Une gestion efficace des aires protégées en Afrique n'est, toutefois, pas une mission irréalisable. Paul Estève, chargé de mission du Programme des petites initiatives du Fonds français pour l'environnement mondial (FFEM) contacté par Anadolu en convient:" Il faut mieux associer les populations locales dans la gestion et la protection des sites protégés. ces populations ont été longtemps exclues de ce processus, or leur apport est très important".

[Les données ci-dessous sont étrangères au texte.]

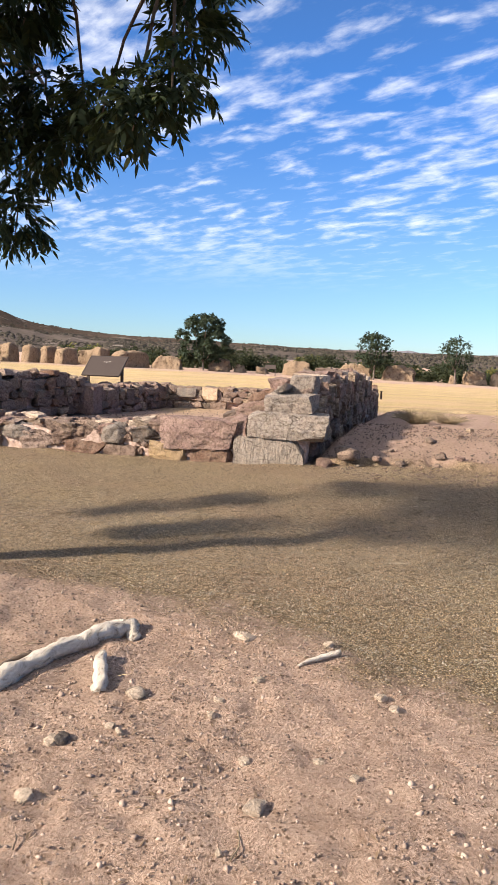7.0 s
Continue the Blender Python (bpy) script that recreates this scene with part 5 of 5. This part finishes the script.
driftwood("root", [(1.57, 3.42, 0.01), (1.60, 3.56, 0.04), (1.66, 3.87, 0.04), (1.74, 4.10, 0.05), (1.82, 4.28, 0.045), (1.88, 4.40, 0.0)], 0.044, 0.058, "thick bleached exposed tree root in the sand", 3)
driftwood("root", [(1.76, 4.30, 0.02), (1.82, 4.36, 0.045), (1.90, 4.36, 0.03), (1.95, 4.30, 0.0)], 0.022, 0.040, "gnarled bleached knuckle of the exposed root", 14)
driftwood("bark_strip", [(1.48, 3.62, 0.0), (1.52, 3.74, 0.02), (1.59, 3.86, 0.015)], 0.009, 0.015, "strip of loose brown bark beside the root", 4, "bark", 8, M_TWIG)
driftwood("root", [(2.06, 3.62, 0.0), (2.00, 3.75, 0.03), (1.92, 3.93, 0.02)], 0.042, 0.022, "short bleached root fragment in the sand", 5)
driftwood("stick", [(-2.64, 4.24, 0.01), (-2.60, 4.08, 0.02), (-2.52, 3.93, 0.015), (-2.45, 3.72, 0.01)], 0.007, 0.010, "bleached crooked stick on the sand", 6, "stick")
driftwood("stick", [(-2.50, 3.93, 0.01), (-2.56, 3.86, 0.01), (-2.6, 3.84, 0.01)], 0.008, 0.005, "dark twig beside the bleached stick", 7, "stick", 6, M_TWIG)
driftwood("stick", [(2.90, 4.24, 0.01), (2.98, 4.32, 0.02), (3.10, 4.42, 0.02)], 0.007, 0.018, "pale broken stick on the sand", 8, "stick")
driftwood("stick", [(7.35, 3.0, 0.01), (7.5, 3.05, 0.01)], 0.008, 0.006, "dark twig on the gravel", 9, "stick", 6, M_TWIG)
for i in range(26):
    x, y, a = rb.uniform(-4, 6), rb.uniform(1.9, 4.4), rb.uniform(0, 3.14)
    l = rb.uniform(0.06, 0.2)
    driftwood("twig", [(x, y, 0.006), (x + l / 2 * math.cos(a), y + l / 2 * math.sin(a), 0.014), (x + l * math.cos(a + 0.2), y + l * math.sin(a + 0.2), 0.006)], 0.0028, 0.002, "thin dry twig on the sand", 20 + i, "twig", 5, M_TWIG if i % 3 else M_DRY, 0.004)
# irrigation hose round the trunk, with a wire stake
hz = [(-1.4, 4.1, 0.0), (-1.15, 3.88, 0.02), (-0.8, 3.86, 0.02), (-0.5, 3.98, 0.02), (-0.38, 4.15, 0.03), (-0.36, 4.3, 0.015)]
driftwood("hose", hz, 0.005, 0.005, "thin dark irrigation hose curving round the trunk", 11, "hose", 8, M_HOSE, 0.006)
stk = new("wire_stake")
stk.matrix_basis = Matrix.Translation((-0.55, 4.5, gz(-0.55, 4.5)))
for pts in ([(0, 0, -0.02), (0.01, 0, 0.16), (0.02, 0.0, 0.2)], [(0.015, 0, 0.17), (-0.06, 0.02, 0.12), (-0.1, 0.03, 0.05)]):
    v, f = tube(pts, [0.009, 0.008, 0.006], 6)
    part("wire", mesh_np("wire", v, f, M_HOSE, True), stk)
tagged(stk, "bent dark wire stake beside the tree trunk", "stake")
# green ribbon
rv, rf = [], []
for i in range(14):
    t = i / 13
    x, y = 9.90 + 0.22 * t, 3.09 - 0.05 * t + 0.03 * math.sin(6 * t)
    z = gz(x, y) + 0.012 + 0.014 * math.sin(9 * t)
    w = 0.009 * (1.3 - 0.5 * t)
    tw = math.sin(5 * t)
    rv += [(x, y - w, z + 0.012 * tw), (x + 0.005, y + w, z - 0.004 * tw), (x + 0.005, y + w, z - 0.004 * tw - 0.002), (x, y - w, z + 0.012 * tw - 0.002)]
for i in range(13):
    for k in range(4):
        rf.append((4 * i + k, 4 * i + (k + 1) % 4, 4 * i + 4 + (k + 1) % 4, 4 * i + 4 + k))
tagged(new("ribbon", mesh_np("ribbon", rv, rf, M_RIBBON, True)), "crumpled green plastic ribbon on the sand", "ribbon")
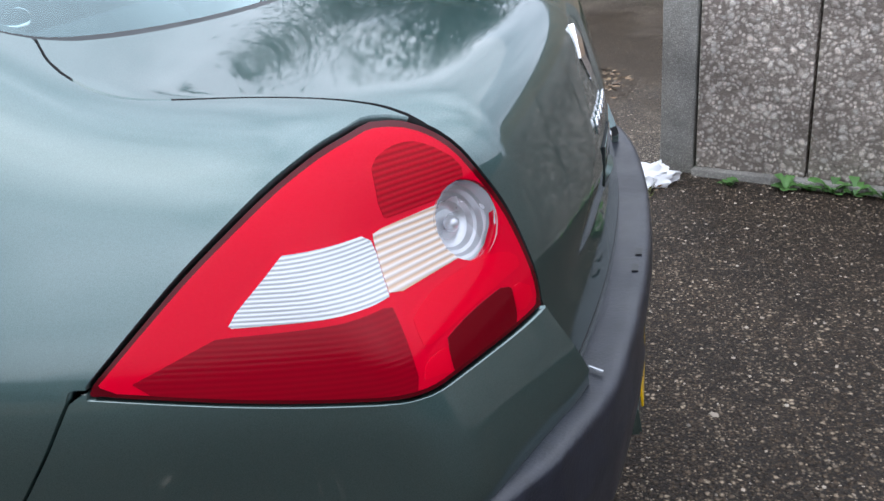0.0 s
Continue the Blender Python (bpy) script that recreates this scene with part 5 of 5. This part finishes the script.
vs_ = [bm.verts.new(p) for p in ((-9.3, -0.3, 5.6), (16.3, -0.3, 5.6), (16.3, 4.0, 7.8), (-9.3, 4.0, 7.8), (-9.3, 8.3, 5.6), (16.3, 8.3, 5.6))]
bm.faces.new((vs_[0], vs_[1], vs_[2], vs_[3]))
bm.faces.new((vs_[3], vs_[2], vs_[5], vs_[4]))
bm.faces.new((vs_[0], vs_[3], vs_[4]))
bm.faces.new((vs_[1], vs_[5], vs_[2]))
part("roof", bm, ROOFFELT, terrace)
gable = tagged(in_yard(empty("slate_house"), -40.5, 23.5, 0.3), "tan brick house with slate roof", "house")
part("wall", boxes((-4.0, 0, -0.5, 2.2, 6, 2.9)), FARBRICK, gable)
bm = bmesh.new()
prism(bm, [(-4.3, 2.9), (2.6, 2.9), (1.2, 5.0), (-3.0, 5.0)], 6.2)
part("roof", bm, ROOFFELT, gable)
flat_window(gable, 1.2, 1.7, 0.7, 1.0)

# ---------------------------------------------------------------- low concrete panel wall beside the car
side = tagged(in_yard(empty("wall_concrete"), 2.13, 0.8), "pebble-dashed concrete panel wall with a grey end post", kind="structure")
bm = bmesh.new()
box(bm, 0.0, -0.145, -0.05, 0.16, 0.0, 1.2, 0.01)
part("corner_post", bm, CONCRETE, side, "smooth grey concrete corner post with moss")
v0 = -0.15
for k in range(14):
    w = 0.455
    bm = bmesh.new()
    box(bm, 0.012, v0 - w + 0.006, 0.03, 0.10, v0 - 0.006, 1.15, 0.006)
    part("panel", bm, PEBBLE, side)
    v0 -= w
bm = bmesh.new()
box(bm, -0.03, v0, -0.05, 0.14, -0.15, 0.03, 0.006)
part("footing", bm, CONCRETE, side)


def weed(bm, u, v, s):
    x, y = yard(u, v)
    foot = Vector((x, y, ground_z(x, y)))
    for k in range(16):
        a, ln = rng.uniform(0, 6.28), s * rng.uniform(0.5, 1.0)
        lift = rng.uniform(0.2, 0.9)
        d = Vector((math.cos(a), math.sin(a), 0))
        sd = Vector((-d.y, d.x, 0))
        pts = [(0, 0.004), (0.35, 0.012), (0.6, 0.03), (0.8, 0.028), (1.0, 0.003)]
        rows = []
        for t, w in pts:
            c = foot + d * ln * t + Vector((0, 0, ln * lift * math.sin(t * 2.0)))
            rows.append((bm.verts.new(c - sd * w * s * 9), bm.verts.new(c + Vector((0, 0, -0.003))), bm.verts.new(c + sd * w * s * 9)))
        for p, q in zip(rows[:-1], rows[1:]):
            bm.faces.new((p[0], p[1], q[1], q[0]))
            bm.faces.new((p[1], p[2], q[2], q[1]))


weeds = bmesh.new()
for v_ in (0.47, 0.25, 0.17, 0.08, 0.0, -0.1, -0.22, -0.36, -0.55):
    weed(weeds, 2.07 + rng.uniform(-0.03, 0.02), v_, rng.uniform(0.045, 0.075))
tagged(part("weeds", weeds, WEED, None, "small green weeds at the foot of the wall", 180), category="weeds", kind="stuff")

# ---------------------------------------------------------------- trees beyond the brick wall


def conifer(x, y, h):
    tree = tagged(empty("conifer_tree", (x, y, ground_z(x, y))), "tall dark conifer with drooping needle sprays", "tree")
    bm = bmesh.new()
    tube(bm, [(0, 0, -0.2), (0.05, 0, h * 0.3), (-0.05, 0.05, h * 0.7), (0, 0, h)], [0.3, 0.24, 0.12, 0.02], 10)
    part("trunk", bm, BARK, tree, "", 60)
    v, f = [], []
    lim = bmesh.new()
    for k in range(52):
        z = 2.2 + (h - 2.5) * (k / 51) ** 0.9
        a = k * 2.4 + rng.uniform(-0.4, 0.4)
        ln = (1 - (z / h) ** 1.6) * h * 0.30 * rng.uniform(0.6, 1.15) + 0.5
        pts = []
        for i in range(7):
            t = i / 6
            pts.append(Vector((math.cos(a) * ln * t, math.sin(a) * ln * t, z + ln * (0.22 * t - 0.30 * t * t))))
        tube(lim, pts, [0.022 * (1 - i / 7) + 0.004 for i in range(7)], 5)
        for i in range(1, 7):
            for j in range(14):
                c = pts[i - 1].lerp(pts[i], rng.random())
                b = a + rng.choice((-1, 1)) * rng.uniform(0.2, 1.3)
                d = Vector((math.cos(b), math.sin(b), rng.uniform(-0.5, 0.3))) * rng.uniform(0.25, 0.6) * (0.5 + 0.5 * ln / 4)
                n = d.cross(Vector((0, 0, 1))).normalized()
                for q in range(5):
                    t = q / 5
                    p = c + d * t
                    for sd in (-1, 1):
                        m = len(v)
                        e = p + d * 0.22 + n * sd * 0.16 * (1 - t * 0.6) + Vector((0, 0, rng.uniform(-0.06, 0.03)))
                        v += [tuple(p), tuple(p + d * 0.12 + Vector((0, 0, 0.03))), tuple(e)]
                        f.append((m, m + 1, m + 2))
    part("limbs", lim, BARK, tree, "", 60)
    me = bpy.data.meshes.new("crown")
    me.from_pydata(v, [], f)
    me.materials.append(NEEDLE)
    o = new("crown", me)
    o.parent = tree


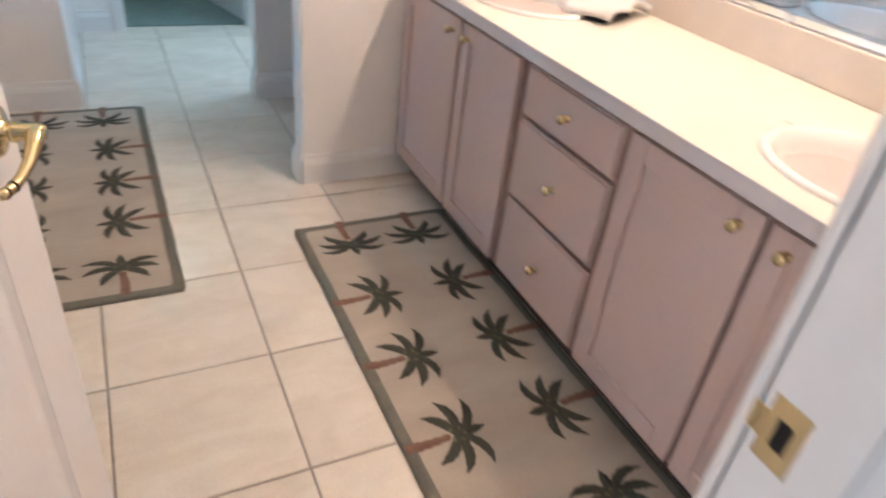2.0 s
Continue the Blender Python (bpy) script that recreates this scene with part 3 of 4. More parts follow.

A la question de savoir si les Etats africains concernés seraient capables de préserver ces sites contre toute sorte de pression anthropique (conflits, trafics, corruption, etc), l'expert du FFEM répond qu'il serait profitable à tous de miser sur l'éducation environnementale, pour soutenir les efforts des Etats. De ce point de vue, il fait observer que des pièces de théâtre portant sur la conservation de la nature sont régulièrement programmées par le FMM, l'Uicn-Papaco et restent un moyen pédagogique de sensibilisation, dans les régions et les zones reculées d'Afrique. L'objectif étant d'inculquer aux jeunes générations l'importance des aires protégées dans la préservation de l'écosystème et les économies nationales.